Focus On – Deborah Peart on “The Straits”

Focus On – Deborah Peart on “The Straits”

There is a mix of family drama, high octane illegal business, humour in various guises, the Papua belief system and Christianity. How did you balance it in the middle block of The Straits?

There's a significant event at the end of episode 3, which has a huge effect on all our characters and turns the show on its head, so in some respects it was like hitting the reset button for episode 4 onwards.  However, as we weren't dealing with stand alone episodes with contained story threads there was a lot of communication between the three editors to ensure character continuity and story points stayed on track.  Everything is moving towards the climax and the middle episodes focus heavily on character development, the action side of things takes a step back to allow this development to take place, particularly amongst the siblings. For me, it was nice to step away from the action side of things, I've come to find there is often more of a challenge in bringing the best out of a performance as opposed to creating a great action sequence.

How did you and director Rachel Ward work while she was in the Straits?

Rachel and I would speak or email regularly during shoot and talk pickups and any ideas she had for the edit.  I'd send discs up to her occasionally of cut scenes too so we were shaping things even before the fine cut.

How did rushes coming back from the Straits affect the edit process?

It really just meant we were a couple of days behind due to the travel time. There was a period were all the directors were sharing shoot days so we all had several pockets of days with no incoming footage or maybe just a couple of scenes per day. This meant we had the luxury of trying alternatives to scenes and structure. Rachel also spent a week with me in Sydney in the middle of shoot, which gave us a chance not only to discuss what was left to shoot, but to also get a vibe on how we'd work together through fine cut.  A luxury not often afforded with TV turnarounds.

What was your involvement in creating the title sequence?

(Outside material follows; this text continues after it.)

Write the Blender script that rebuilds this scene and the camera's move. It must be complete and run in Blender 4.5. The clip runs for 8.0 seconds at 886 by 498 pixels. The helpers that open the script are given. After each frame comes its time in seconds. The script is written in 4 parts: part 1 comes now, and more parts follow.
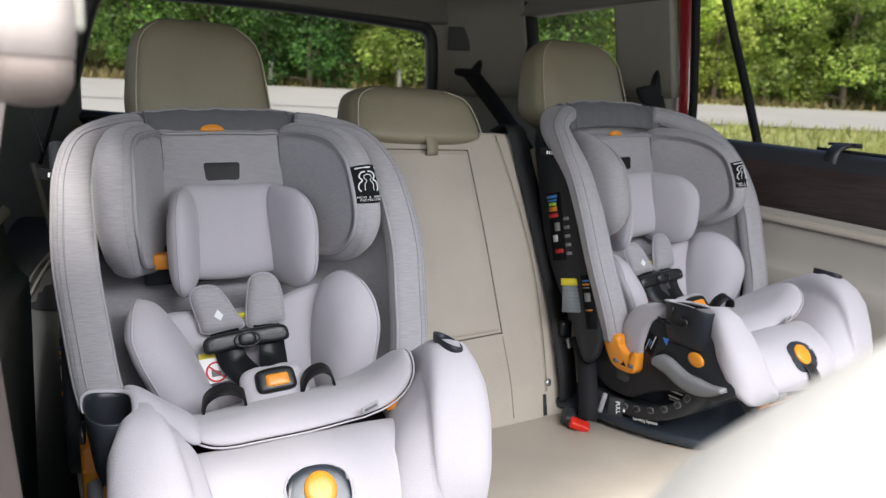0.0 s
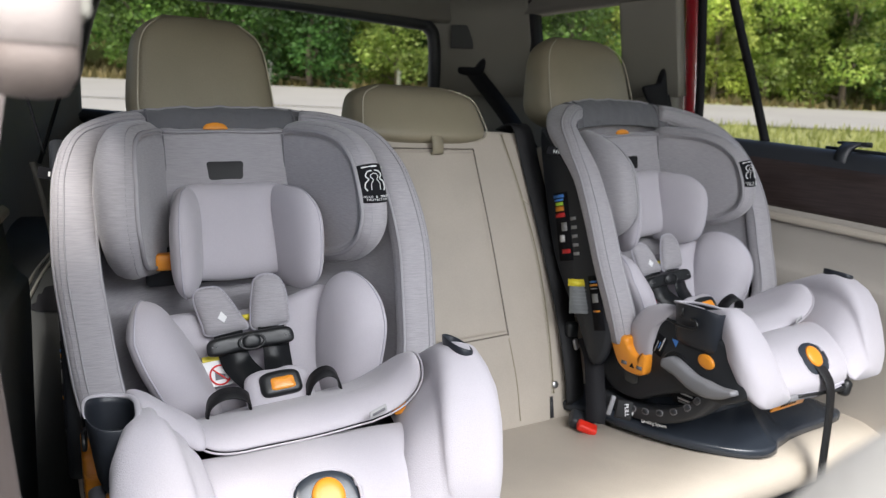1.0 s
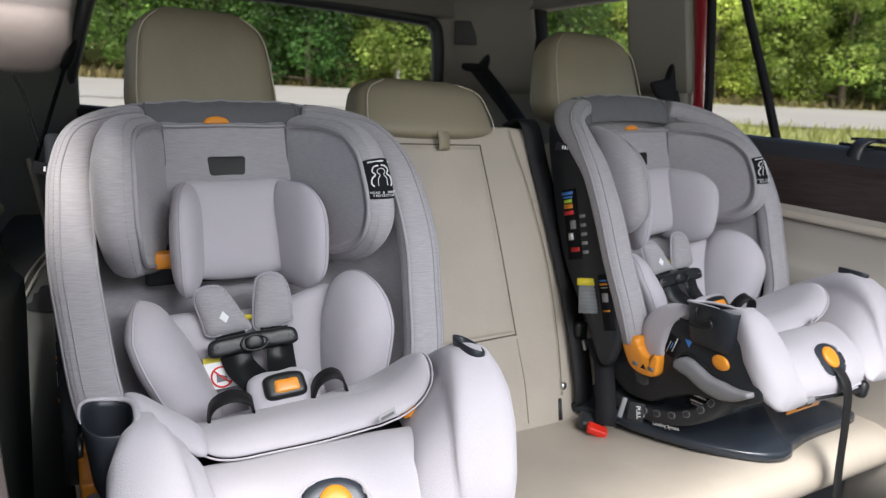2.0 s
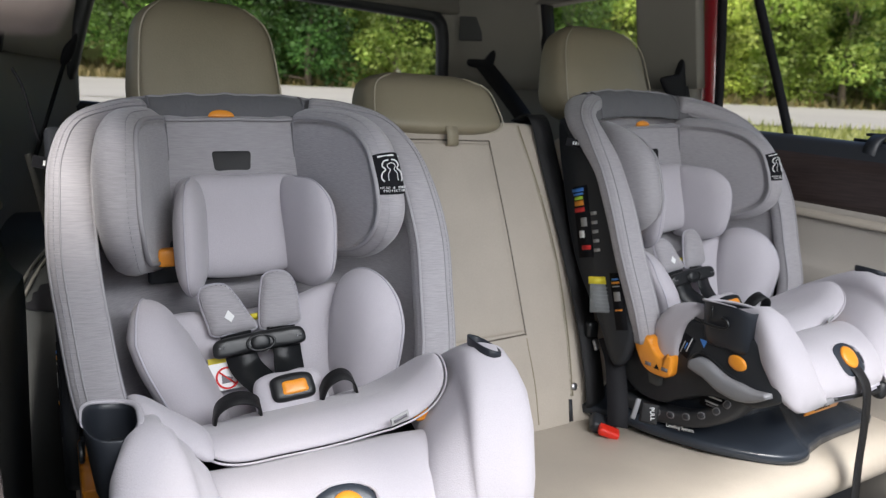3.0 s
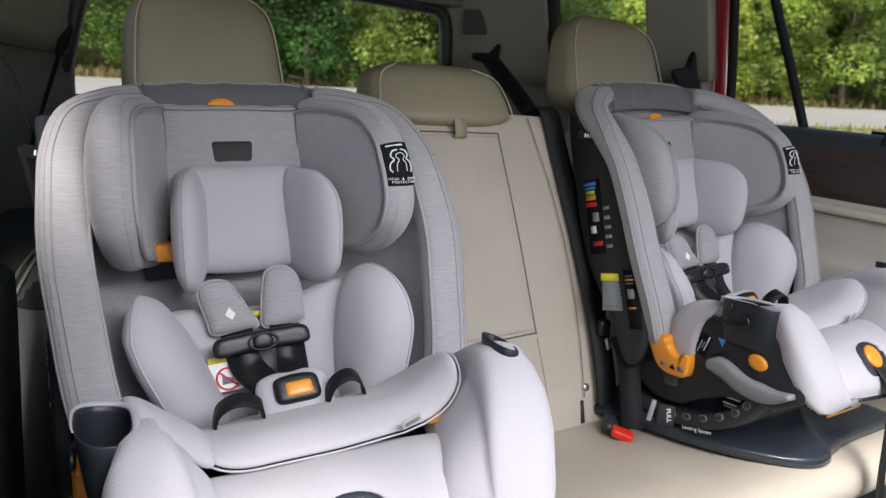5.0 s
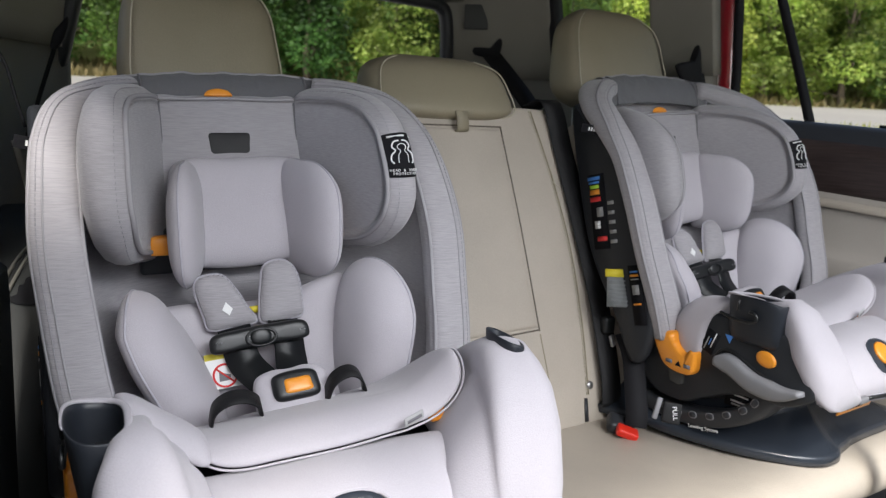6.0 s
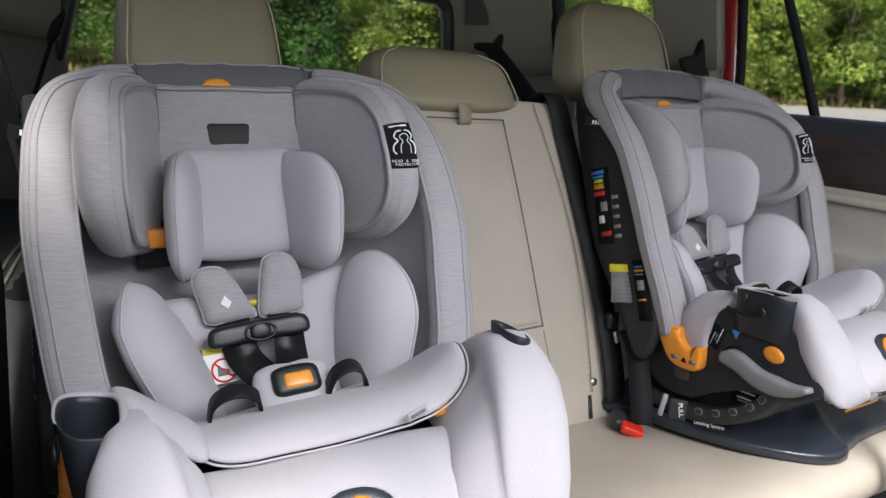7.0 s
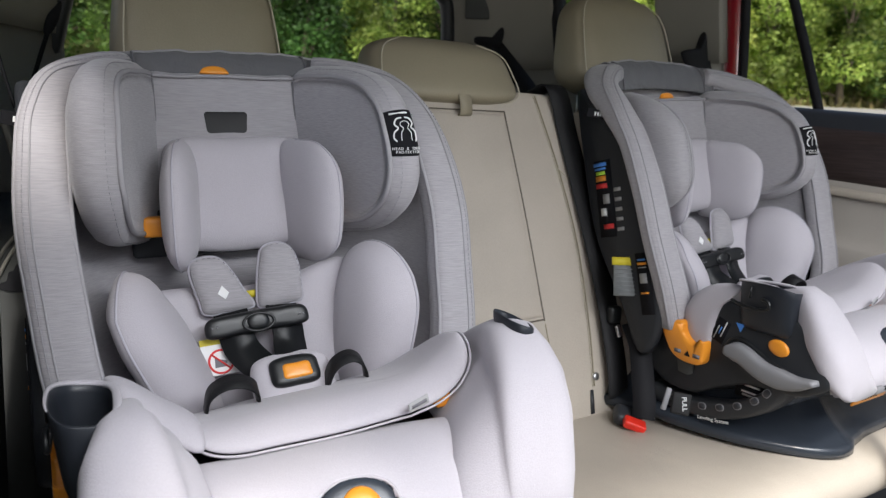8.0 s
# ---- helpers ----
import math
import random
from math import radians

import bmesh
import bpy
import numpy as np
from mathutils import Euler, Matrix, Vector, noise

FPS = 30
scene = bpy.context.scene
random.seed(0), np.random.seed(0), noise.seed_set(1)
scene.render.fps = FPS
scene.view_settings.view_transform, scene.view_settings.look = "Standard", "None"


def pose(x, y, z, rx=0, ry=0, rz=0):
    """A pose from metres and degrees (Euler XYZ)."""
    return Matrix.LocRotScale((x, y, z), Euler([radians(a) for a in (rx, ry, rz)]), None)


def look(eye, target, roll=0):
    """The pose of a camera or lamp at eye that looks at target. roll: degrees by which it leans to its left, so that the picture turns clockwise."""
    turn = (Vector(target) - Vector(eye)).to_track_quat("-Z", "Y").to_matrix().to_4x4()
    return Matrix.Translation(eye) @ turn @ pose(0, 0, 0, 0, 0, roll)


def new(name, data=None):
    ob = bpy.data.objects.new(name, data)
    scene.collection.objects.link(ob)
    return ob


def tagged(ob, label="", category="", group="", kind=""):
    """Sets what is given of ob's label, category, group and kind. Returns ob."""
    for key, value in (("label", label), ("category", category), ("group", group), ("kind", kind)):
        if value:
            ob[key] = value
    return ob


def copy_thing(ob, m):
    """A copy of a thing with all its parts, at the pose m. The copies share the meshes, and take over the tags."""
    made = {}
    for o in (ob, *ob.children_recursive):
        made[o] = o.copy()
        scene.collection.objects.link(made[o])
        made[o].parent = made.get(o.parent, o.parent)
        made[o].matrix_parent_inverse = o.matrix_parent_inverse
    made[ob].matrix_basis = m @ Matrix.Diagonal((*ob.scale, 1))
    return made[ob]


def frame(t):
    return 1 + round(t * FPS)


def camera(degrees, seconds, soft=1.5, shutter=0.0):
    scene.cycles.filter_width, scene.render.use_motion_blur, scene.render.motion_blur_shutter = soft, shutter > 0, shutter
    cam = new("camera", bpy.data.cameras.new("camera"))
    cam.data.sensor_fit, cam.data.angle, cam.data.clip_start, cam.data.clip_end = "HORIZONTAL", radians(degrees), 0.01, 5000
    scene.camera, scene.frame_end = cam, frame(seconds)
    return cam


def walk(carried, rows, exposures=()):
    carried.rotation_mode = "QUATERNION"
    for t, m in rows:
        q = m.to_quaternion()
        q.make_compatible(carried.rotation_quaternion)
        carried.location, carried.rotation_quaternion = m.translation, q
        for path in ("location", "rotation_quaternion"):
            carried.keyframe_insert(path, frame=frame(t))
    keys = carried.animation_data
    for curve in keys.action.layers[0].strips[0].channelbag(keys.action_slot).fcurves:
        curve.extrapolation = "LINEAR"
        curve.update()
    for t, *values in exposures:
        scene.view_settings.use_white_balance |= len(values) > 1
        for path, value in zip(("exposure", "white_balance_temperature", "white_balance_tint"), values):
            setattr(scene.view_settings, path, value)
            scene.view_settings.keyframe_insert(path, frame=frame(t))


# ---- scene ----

I had cut the title sequence to another production for producers Penny and Helen a few years back (R.A.N.) so they asked me to give it a stab.  I had David Bridie's music already, which was a great help in propelling ideas & tone.  Penny and Helen wanted the themes of the show to be the drive of the sequence. These themes included the sense of journey through the different locales of the series (Far North Queensland, the Torres Straits & PNG), the forces of nature and the idea of order and chaos. Originally we were not going to feature images of our cast but as we worked through it, peppering images of them throughout the sequence seemed to further help with this notion of family and the darker world of their crimes (all the main cast are in there, except their faces are not always visible!) I spent a day or so compiling images from all the episodes and then started playing with structure and putting forward versions (another couple of days).  Clusters of shots would start to work and then it would build from there.  Once we locked the picture bed, it was handed over to the whizzes at Frame, Set & Match as well as Lisa Stonham to treat the images and design suitable typography.

What was your favourite experience on the film?

One of my favourite all time jobs had me living on an island in the Torres Straits for two months in a tent. This was when I was the assistant editor on R.A.N. a few years back. Having an opportunity to once again explore and help tell a story about that wonderful region is most certainly a highlight.  The ethos of "island time" is certainly something I see in The Straits, this story isn't told in a "wham bam" manner, its almost casual in it's approach (albeit deadly serious at times) and it was great to work in that space again.